Implementation of the agreements reached under the Sapta through the auspices of Saarc has also been too sow. Mr Kamal Nath says the 81 items includes by Pakistan in its Positive List should have been done over two years ago.
If Sapta has been too slow in taking off the more ambitious Safta, which is to come into operation on January 1, 2006 can't be moving faster. Meanwhile India has signed Free Trade Area Agreement with Sri Lanka, and Pakistan is to sign the FTA with Sri Lanka in January.
President Musharaf wants the Saarc to have some political teeth to settle the political disputes between the Saarc members. If that is not possible it should be able to make headway in the economic direction when regional economic pacts and Free Trade Area agreements are getting to be too common with the richest country in the world, the U.S. leading it in every area.

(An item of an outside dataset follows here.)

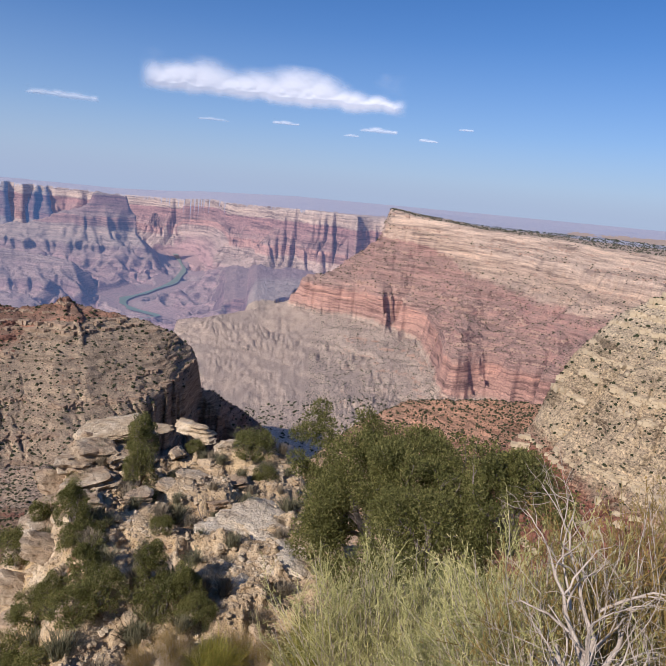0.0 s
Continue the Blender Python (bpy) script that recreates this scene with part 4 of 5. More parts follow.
def leaf_material(name, c1, c2, c3, through_light=0.25):
    m, nt, b = nodes_of(name)
    geo = nt.nodes.new("ShaderNodeNewGeometry")
    info = nt.nodes.new("ShaderNodeObjectInfo")
    col = ramp(nt, geo.outputs["Random Per Island"], [(0.0, c1), (0.5, c2), (1.0, c3)]).outputs[0]
    big = noise_tex(nt, geo.outputs["Position"], 1.6, 3)
    var = ramp(nt, big.outputs[0], [(0.3, (0.65, 0.68, 0.6)), (0.7, (1.25, 1.2, 1.1))]).outputs[0]
    col = mix(nt, 0.9, col, var, "MULTIPLY")
    nt.links.new(col, b.inputs["Base Color"])
    b.inputs["Roughness"].default_value = 0.7
    tr = nt.nodes.new("ShaderNodeBsdfTranslucent")
    nt.links.new(col, tr.inputs[0])
    mx = nt.nodes.new("ShaderNodeMixShader")
    mx.inputs[0].default_value = through_light
    nt.links.new(b.outputs[0], mx.inputs[1])
    nt.links.new(tr.outputs[0], mx.inputs[2])
    nt.links.new(mx.outputs[0], nt.nodes["Material Output"].inputs[0])
    return m


JUNIPER = leaf_material("juniper_leaf", (0.078, 0.084, 0.03), (0.16, 0.162, 0.055), (0.25, 0.235, 0.10), 0.36)
PINYON = leaf_material("pinyon_leaf", (0.035, 0.055, 0.024), (0.062, 0.088, 0.034), (0.10, 0.125, 0.05), 0.35)
BROADLEAF = leaf_material("mahogany_leaf", (0.15, 0.19, 0.045), (0.27, 0.295, 0.072), (0.38, 0.36, 0.115), 0.5)
BROOM = leaf_material("broom_leaf", (0.32, 0.32, 0.13), (0.47, 0.45, 0.21), (0.58, 0.53, 0.30), 0.3)
GOLD = leaf_material("golden_leaf", (0.22, 0.15, 0.05), (0.34, 0.24, 0.09), (0.26, 0.22, 0.10), 0.3)
DRY = leaf_material("dry_twig", (0.16, 0.13, 0.10), (0.24, 0.20, 0.155), (0.32, 0.27, 0.21), 0.05)
SAGE = leaf_material("sage_leaf", (0.11, 0.11, 0.07), (0.17, 0.165, 0.11), (0.22, 0.20, 0.14), 0.15)


def bark(name, c1, c2):
    m, nt, b = nodes_of(name)
    geo = nt.nodes.new("ShaderNodeNewGeometry")
    n = noise_tex(nt, geo.outputs["Position"], 14.0, 5)
    nt.links.new(ramp(nt, n.outputs[0], [(0.3, c1), (0.7, c2)]).outputs[0], b.inputs["Base Color"])
    bp = nd(nt, "Bump", Strength=0.8, Distance=0.02)
    nt.links.new(n.outputs[0], bp.inputs["Height"])
    nt.links.new(bp.outputs[0], b.inputs["Normal"])
    return m


BARK = bark("grey_bark", (0.10, 0.08, 0.065), (0.26, 0.22, 0.19))
SILVER = bark("weathered_wood", (0.27, 0.22, 0.18), (0.52, 0.45, 0.38))


def tubes(paths, sides=5):
    """Tapered tubes along paths of (point, radius); returns points and quads."""
    vs, fs, base = [], [], 0
    for path in paths:
        pts = np.array([p for p, _ in path], float)
        rad = np.array([r for _, r in path])
        tan = np.gradient(pts, axis=0)
        tan /= np.linalg.norm(tan, axis=1)[:, None] + 1e-9
        ref = np.where(np.abs(tan[:, 2:3]) < 0.9, np.array([[0, 0, 1.0]]), np.array([[1.0, 0, 0]]))
        u = np.cross(tan, ref)
        u /= np.linalg.norm(u, axis=1)[:, None] + 1e-9
        w = np.cross(tan, u)
        ang = np.arange(sides) * 2 * np.pi / sides
        ring = pts[:, None] + rad[:, None, None] * (np.cos(ang)[None, :, None] * u[:, None] + np.sin(ang)[None, :, None] * w[:, None])
        vs.append(ring.reshape(-1, 3))
        i, k = np.meshgrid(np.arange(len(pts) - 1), np.arange(sides), indexing="ij")
        k2 = (k + 1) % sides
        fs.append(np.stack([base + i * sides + k, base + i * sides + k2, base + (i + 1) * sides + k2, base + (i + 1) * sides + k], -1).reshape(-1, 4))
        base += len(pts) * sides
    return np.concatenate(vs), np.concatenate(fs)


def grow(rg, start, way, length, radius, depth, spread, out, tips, lift=0.15, wander=0.22):
    """A limb that wanders, tapers and forks."""
    n = 6
    p, d, path = np.array(start, float), np.array(way, float), []
    for i in range(n + 1):
        path.append((p.copy(), radius * (1 - 0.55 * i / n)))
        d = d + rg.normal(size=3) * wander + (0, 0, lift * 0.3)
        d /= np.linalg.norm(d)
        p = p + d * length / n
        if depth > 0 and i >= 2 and rg.rand() < 0.75:
            side = d + rg.normal(size=3) * spread
            side /= np.linalg.norm(side)
            grow(rg, p, side, length * rg.uniform(0.45, 0.75), radius * (1 - 0.55 * i / n) * 0.6, depth - 1, spread, out, tips, lift, wander)
    out.append(path)
    tips.append((path[-1][0], length))
    if depth == 0:
        tips.append((path[3][0], length))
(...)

When Prime Minister Shaukat Aziz visited Sri Lanka some lankans raised the prospects of a common currency for the Saarc countries. That like the Euro is the ultimate in cooperation in the economic and political spheres.
Former Indian Prime Minister Atal Behari Vajpayee had earlier? spoken of a common currency for the Saarc region as he envisioned a great economic future for it. But while the people of the region and the businessmen want maximum economic cooperation the governments are cautious and prefer a step by step move.

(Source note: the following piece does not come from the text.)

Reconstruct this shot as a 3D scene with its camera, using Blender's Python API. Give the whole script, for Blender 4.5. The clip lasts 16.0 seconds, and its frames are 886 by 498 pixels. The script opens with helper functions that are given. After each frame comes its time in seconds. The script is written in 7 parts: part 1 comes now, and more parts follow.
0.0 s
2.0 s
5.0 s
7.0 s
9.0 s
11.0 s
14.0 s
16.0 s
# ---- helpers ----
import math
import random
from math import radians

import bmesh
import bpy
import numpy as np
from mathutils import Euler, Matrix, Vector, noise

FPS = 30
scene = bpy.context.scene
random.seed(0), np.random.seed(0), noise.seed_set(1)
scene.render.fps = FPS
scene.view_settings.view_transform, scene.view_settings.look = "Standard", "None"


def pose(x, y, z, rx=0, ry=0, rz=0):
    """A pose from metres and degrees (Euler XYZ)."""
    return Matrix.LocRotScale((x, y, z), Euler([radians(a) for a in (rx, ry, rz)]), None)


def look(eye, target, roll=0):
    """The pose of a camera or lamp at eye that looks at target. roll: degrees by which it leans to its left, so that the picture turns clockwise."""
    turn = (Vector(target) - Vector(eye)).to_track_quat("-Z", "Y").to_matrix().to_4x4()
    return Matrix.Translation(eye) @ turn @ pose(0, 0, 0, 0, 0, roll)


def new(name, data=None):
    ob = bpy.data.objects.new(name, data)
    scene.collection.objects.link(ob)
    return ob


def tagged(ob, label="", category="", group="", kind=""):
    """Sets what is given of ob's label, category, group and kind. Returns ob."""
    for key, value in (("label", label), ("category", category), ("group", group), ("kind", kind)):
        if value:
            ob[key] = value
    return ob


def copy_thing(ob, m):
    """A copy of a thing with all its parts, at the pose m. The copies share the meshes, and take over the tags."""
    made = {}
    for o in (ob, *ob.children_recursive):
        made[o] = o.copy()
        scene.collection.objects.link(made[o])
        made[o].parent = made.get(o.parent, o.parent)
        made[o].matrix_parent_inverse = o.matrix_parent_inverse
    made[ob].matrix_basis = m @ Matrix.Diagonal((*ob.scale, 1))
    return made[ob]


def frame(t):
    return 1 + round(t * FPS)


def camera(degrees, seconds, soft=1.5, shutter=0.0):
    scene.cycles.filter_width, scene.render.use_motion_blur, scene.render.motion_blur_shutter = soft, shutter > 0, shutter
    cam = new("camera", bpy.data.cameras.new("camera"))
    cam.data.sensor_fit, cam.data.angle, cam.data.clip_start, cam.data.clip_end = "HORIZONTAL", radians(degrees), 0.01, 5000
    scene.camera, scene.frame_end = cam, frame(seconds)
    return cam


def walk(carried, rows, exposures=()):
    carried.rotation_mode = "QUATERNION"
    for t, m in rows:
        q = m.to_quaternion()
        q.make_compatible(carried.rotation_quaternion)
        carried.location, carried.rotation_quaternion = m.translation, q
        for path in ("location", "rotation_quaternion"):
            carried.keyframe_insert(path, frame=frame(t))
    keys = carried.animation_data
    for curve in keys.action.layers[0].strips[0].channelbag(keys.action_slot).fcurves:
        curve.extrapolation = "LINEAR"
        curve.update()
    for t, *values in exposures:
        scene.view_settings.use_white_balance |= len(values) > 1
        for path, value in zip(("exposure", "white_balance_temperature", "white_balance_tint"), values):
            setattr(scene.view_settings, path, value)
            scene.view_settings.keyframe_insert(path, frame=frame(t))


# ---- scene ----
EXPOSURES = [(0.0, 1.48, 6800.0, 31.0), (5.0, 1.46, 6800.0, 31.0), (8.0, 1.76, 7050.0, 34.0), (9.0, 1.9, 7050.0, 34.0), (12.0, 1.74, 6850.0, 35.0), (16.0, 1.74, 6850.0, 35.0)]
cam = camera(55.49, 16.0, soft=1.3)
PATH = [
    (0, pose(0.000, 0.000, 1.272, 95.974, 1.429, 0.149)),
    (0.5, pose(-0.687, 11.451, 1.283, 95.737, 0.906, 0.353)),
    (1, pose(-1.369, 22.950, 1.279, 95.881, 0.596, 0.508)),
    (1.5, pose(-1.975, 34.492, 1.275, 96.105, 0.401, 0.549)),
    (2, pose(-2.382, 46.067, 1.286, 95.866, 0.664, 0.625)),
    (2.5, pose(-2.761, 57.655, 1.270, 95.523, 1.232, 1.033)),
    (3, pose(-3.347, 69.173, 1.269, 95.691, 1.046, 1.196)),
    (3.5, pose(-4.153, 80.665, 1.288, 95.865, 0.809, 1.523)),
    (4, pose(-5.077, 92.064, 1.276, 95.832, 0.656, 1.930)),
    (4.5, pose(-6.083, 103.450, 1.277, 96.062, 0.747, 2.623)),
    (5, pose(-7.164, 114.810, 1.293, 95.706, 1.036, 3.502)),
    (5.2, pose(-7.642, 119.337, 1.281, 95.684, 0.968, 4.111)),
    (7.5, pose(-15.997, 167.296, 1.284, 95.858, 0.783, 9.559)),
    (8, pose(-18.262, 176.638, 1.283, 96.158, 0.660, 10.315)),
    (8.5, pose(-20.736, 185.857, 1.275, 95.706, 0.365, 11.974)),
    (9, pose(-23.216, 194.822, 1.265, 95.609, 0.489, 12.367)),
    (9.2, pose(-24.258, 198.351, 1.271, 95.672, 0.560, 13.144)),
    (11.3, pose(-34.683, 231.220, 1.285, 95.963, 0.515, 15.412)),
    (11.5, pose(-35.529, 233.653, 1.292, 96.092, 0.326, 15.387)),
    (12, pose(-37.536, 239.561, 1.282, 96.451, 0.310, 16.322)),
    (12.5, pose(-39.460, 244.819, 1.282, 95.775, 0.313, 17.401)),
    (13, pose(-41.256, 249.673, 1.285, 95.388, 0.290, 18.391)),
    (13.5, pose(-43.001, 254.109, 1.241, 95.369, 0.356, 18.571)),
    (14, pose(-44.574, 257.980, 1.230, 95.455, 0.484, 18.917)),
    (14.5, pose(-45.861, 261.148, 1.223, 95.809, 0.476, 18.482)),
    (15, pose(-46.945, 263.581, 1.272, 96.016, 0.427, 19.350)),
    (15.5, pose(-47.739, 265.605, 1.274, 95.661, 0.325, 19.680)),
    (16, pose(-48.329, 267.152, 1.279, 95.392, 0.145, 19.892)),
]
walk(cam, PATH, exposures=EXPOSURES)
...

Meanwhile the fourth session of the council of the Saarc Commerce Ministers has come to an end in Islamabad on a positive note as the delegates say. They discussed all the trade and related issues and if they could not agree on the details of the four agreements under Safta that is not surprising.
Forming Free Trade Areas and making them a success is not an easy task. Disagreements will crop up at the initial stage, more so when a few countries in the alliance are too big and a few too small.
The ministers have rightly agreed to adopt a common approach to WTO as its next ministerial meeting at Hong Kong. They have also decided to raise the status of Saarc to be at par with other commercial blocs in the world.
The ministers have also proposed the study group to promote bi- lateral economic cooperation between Saarc members. The ministers have proposed Saarc Infrastructure Fund, the details of which remain to be settled. The fund has to be large enough to fulfil its objectives and may use foreign assistance for the purpose.
Earlier the businessmen of Pakistan were opposing large scale trade with India particularly those from the north as they feared they would be gobbled up by the more developed economy of India and its shrewd businessmen with their mass production. But now they want to trade with India as they can get cheap machine parts and chemicals from India for their textile industry. And they see the advantages of peace with India after conceding the horrors of war and they utter futility.
They are now not afraid of the competition from India as they face greater challenge from China and in fact many other countries of the world under the WTO regime. And the younger generation of Pakistani businessmen are more enterprising and adventurous and are ready to take on India commercially and forego a part of their large profits.